Still not ready to face the empty space in my backyard, even though there’s a small assembly of shrubs and groundcovers standing in line and waiting to be planted, I put the gloves and the old shoes on yesterday and headed out anyway. There is (now, was) a clump of irises in the front that could stand dividing.
I have more been a planter and tender than propagator, and aside from splitting up some hostas, my experience making two or more plants from one is slim indeed. I turned to the web for guidance, and I found instructions, with pictures (even better), by Todd Meier at Fine Gardening magazine.
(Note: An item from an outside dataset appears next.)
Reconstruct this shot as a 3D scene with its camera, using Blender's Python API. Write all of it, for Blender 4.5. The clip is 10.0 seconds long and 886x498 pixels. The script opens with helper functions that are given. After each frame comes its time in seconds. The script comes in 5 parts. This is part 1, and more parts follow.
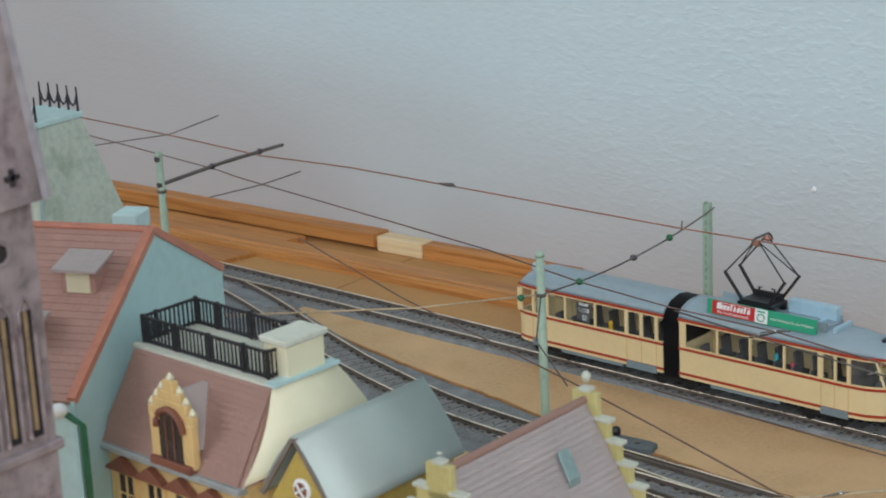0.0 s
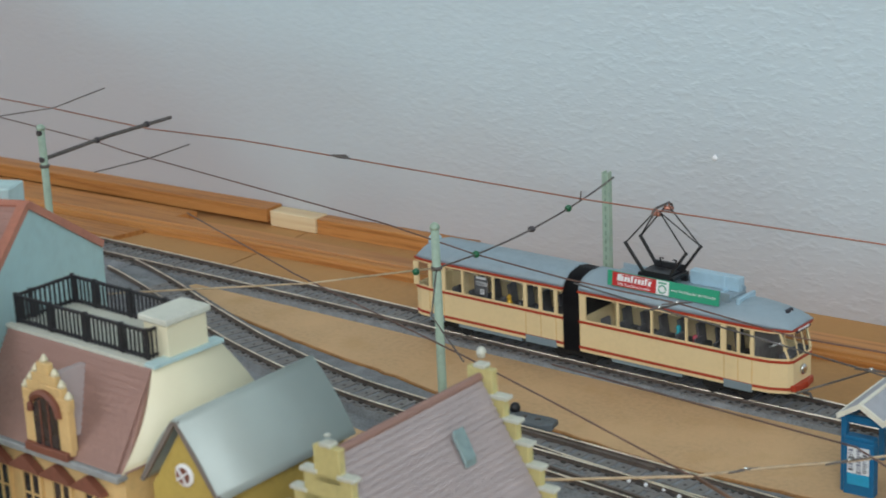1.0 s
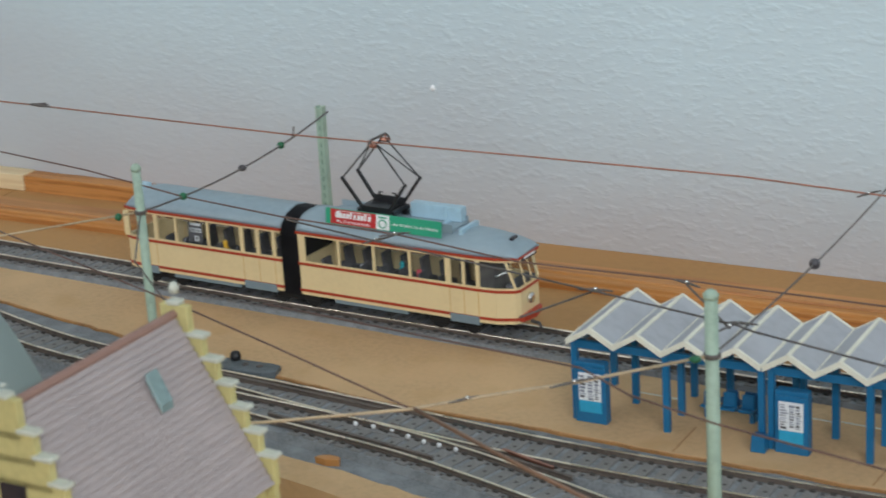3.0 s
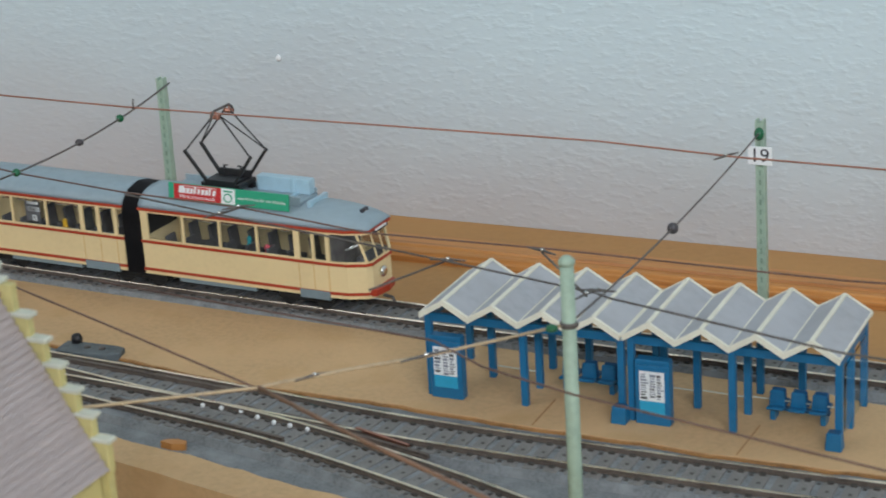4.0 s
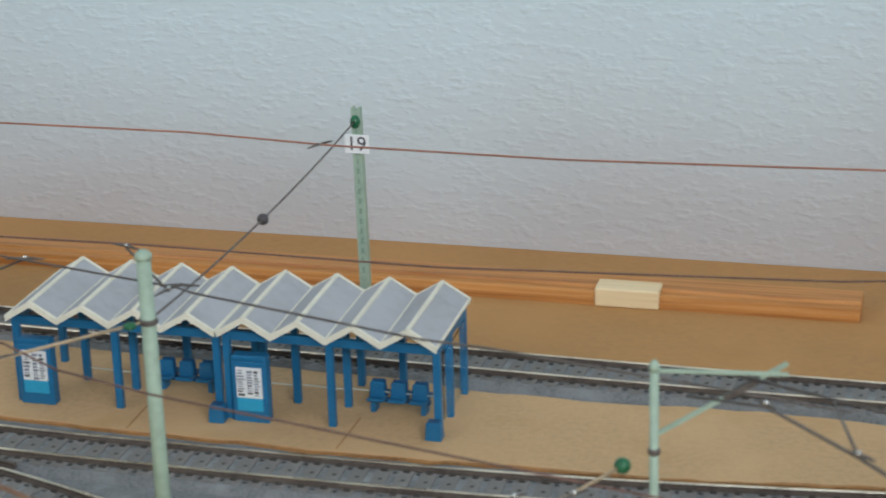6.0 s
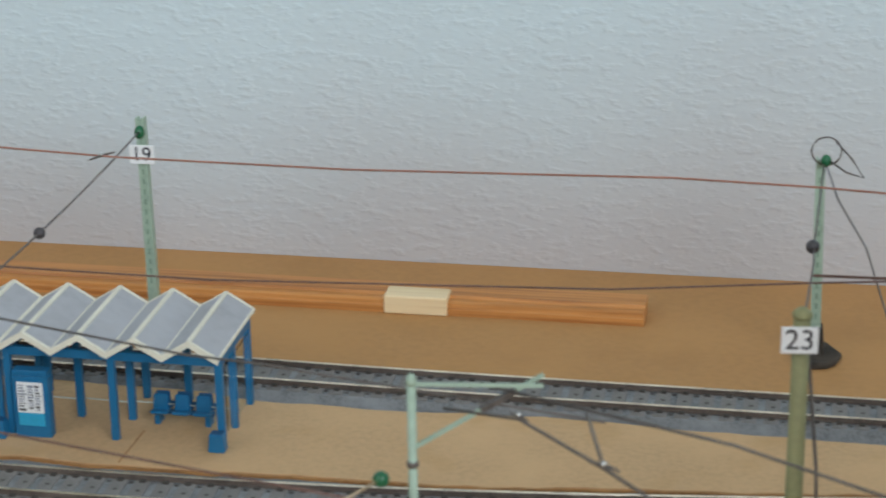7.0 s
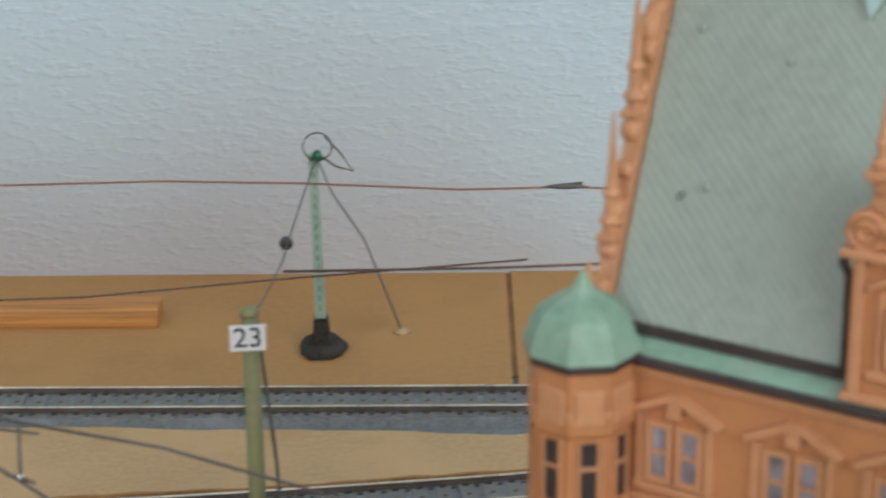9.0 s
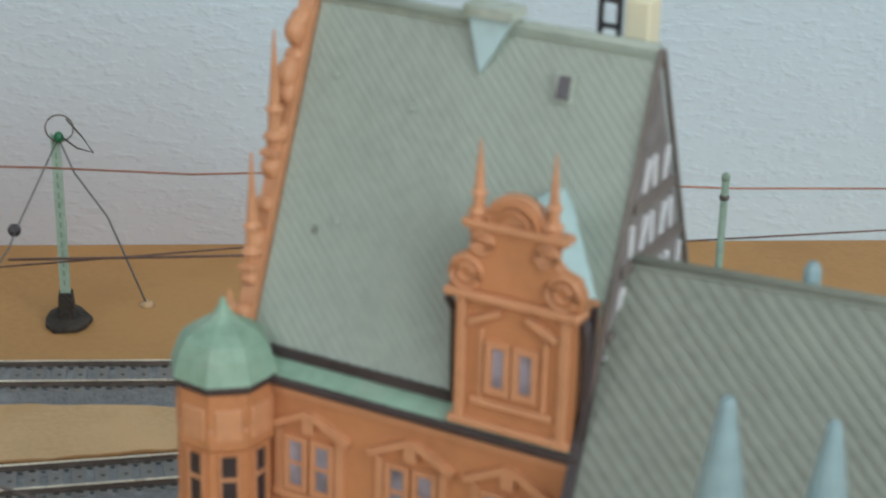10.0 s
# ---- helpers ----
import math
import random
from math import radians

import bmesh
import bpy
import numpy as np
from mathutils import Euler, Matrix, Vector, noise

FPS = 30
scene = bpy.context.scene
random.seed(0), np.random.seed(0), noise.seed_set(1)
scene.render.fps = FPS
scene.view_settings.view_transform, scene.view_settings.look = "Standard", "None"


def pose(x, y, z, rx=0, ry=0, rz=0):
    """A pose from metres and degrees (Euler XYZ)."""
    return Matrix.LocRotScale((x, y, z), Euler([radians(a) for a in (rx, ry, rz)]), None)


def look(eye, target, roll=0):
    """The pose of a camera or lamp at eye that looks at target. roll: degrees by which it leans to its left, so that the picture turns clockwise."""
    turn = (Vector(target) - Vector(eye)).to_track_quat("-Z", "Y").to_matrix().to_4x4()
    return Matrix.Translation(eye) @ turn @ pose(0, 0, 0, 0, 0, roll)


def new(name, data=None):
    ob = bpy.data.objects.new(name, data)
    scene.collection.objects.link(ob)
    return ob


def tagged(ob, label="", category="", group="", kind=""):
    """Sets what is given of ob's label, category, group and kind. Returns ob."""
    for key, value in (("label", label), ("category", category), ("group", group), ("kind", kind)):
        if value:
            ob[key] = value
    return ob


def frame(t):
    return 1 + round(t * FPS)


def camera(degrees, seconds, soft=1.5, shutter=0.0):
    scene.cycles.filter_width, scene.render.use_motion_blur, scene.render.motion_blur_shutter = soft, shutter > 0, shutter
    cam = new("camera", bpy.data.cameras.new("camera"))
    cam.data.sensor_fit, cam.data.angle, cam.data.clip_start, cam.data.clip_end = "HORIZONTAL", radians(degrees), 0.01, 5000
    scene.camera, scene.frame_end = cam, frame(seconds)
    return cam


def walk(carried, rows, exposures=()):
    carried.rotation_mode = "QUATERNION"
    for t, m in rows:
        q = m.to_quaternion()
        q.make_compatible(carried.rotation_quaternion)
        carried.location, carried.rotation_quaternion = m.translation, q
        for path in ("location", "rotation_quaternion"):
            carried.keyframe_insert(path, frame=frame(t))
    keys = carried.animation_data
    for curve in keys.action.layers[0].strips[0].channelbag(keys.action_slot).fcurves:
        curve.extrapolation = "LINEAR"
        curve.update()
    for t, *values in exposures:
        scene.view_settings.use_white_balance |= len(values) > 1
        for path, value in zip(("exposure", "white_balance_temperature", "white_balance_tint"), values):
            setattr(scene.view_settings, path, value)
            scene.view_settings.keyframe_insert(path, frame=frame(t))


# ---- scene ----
# ---- camera ----
cam = camera(23.97, 10.0, soft=1.8, shutter=0.3)
cam.data.dof.use_dof = True
cam.data.dof.focus_distance, cam.data.dof.aperture_fstop = 0.9, 43
PATH = [
    (0, pose(0.3432, -0.7175, 0.3558, 73.282, 2.775, 38.608)),
    (0.5, pose(0.3330, -0.7042, 0.3485, 72.872, 2.813, 37.250)),
    (1, pose(0.3298, -0.6947, 0.3463, 72.491, 2.591, 35.859)),
    (1.5, pose(0.3253, -0.6864, 0.3413, 72.343, 2.682, 34.628)),
    (2, pose(0.3199, -0.6753, 0.3352, 71.989, 2.943, 33.034)),
    (2.5, pose(0.3180, -0.6662, 0.3279, 71.786, 3.227, 31.125)),
    (3, pose(0.3217, -0.6582, 0.3228, 71.095, 3.409, 28.325)),
    (4.3, pose(0.3120, -0.6283, 0.3081, 70.186, 3.167, 23.095)),
    (4.5, pose(0.3148, -0.6256, 0.3074, 70.138, 3.047, 22.152)),
    (5, pose(0.3150, -0.6184, 0.3040, 69.972, 2.703, 19.866)),
    (5.5, pose(0.3217, -0.6129, 0.3017, 70.110, 2.098, 17.706)),
    (6, pose(0.3254, -0.6101, 0.3004, 69.881, 1.662, 14.706)),
    (6.2, pose(0.3266, -0.6103, 0.3016, 69.950, 1.481, 13.953)),
    (7.3, pose(0.3496, -0.6054, 0.3052, 69.554, 0.525, 8.920)),
    (7.5, pose(0.3517, -0.6050, 0.3045, 69.454, 0.349, 8.126)),
    (8, pose(0.3625, -0.6033, 0.3054, 69.306, 0.174, 5.636)),
    (8.5, pose(0.3782, -0.6081, 0.3054, 69.257, 0.434, 3.206)),
    (9, pose(0.3948, -0.6085, 0.3104, 69.336, 0.451, -0.102)),
    (9.5, pose(0.4140, -0.6179, 0.3249, 69.147, -0.700, -2.971)),
    (10, pose(0.4311, -0.6326, 0.3414, 67.292, -1.445, -4.194)),
]
walk(cam, PATH, exposures=((0, 0.06), (3, 0.08), (4.5, 0.12), (6.2, 0.11), (8, 0.03), (10, -0.03)))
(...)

After about an hour of loosening and then prying the clump from the ground, slicing the rhizomes, untangling the hairy roots, and clipping back the greenery to a third so that each cluster of leaves had rhizomes and roots, I found myself with 26 “new” irises to plant. I counted and photographed them, then stacked them on the board I cut them on. A neighbor walked by with her dog. “What are those, onions?”
“Nope. Irises. I just dug them up and divided them.”
She has seen me work in the yard many times before; I wonder if dog walkers hold all the lore in the neighborhood. “You seem so knowledgeable.”
“Not really. I had to go on the web and find instructions how to do this, and it was pretty easy.” Besides, she’s a doctor and high up in the commonwealth’s public health department, keeping us all immunized, responding to epidemics and other threats. That seems like knowledge, to me. What I’m doing seems like the careful following of instructions.
“Oh, still,” she says. The dog leads her away. I go back to the task.
At least 15 years ago, I consulted with a counselor at Radcliffe Career Services. Before the appointment, I had filled out a bunch of questionnaires and completed the Myers-Briggs. One exercise was to make, simply, a list of 20 activities I enjoyed. High up on my list was “cutting things,” along with, of course, writing, drinking coffee, and knitting. The counselor was perplexed: “What are we supposed to do with this, ‘cutting things’?” I replied that I didn’t know; it was her exercise, not mine. She had a good nature and laughed. And, even though I have failed, since then, to find a job involving all of the top 10 items on that list, it remains true that any activity involving a knife or sharp scissors is a good one, according to me.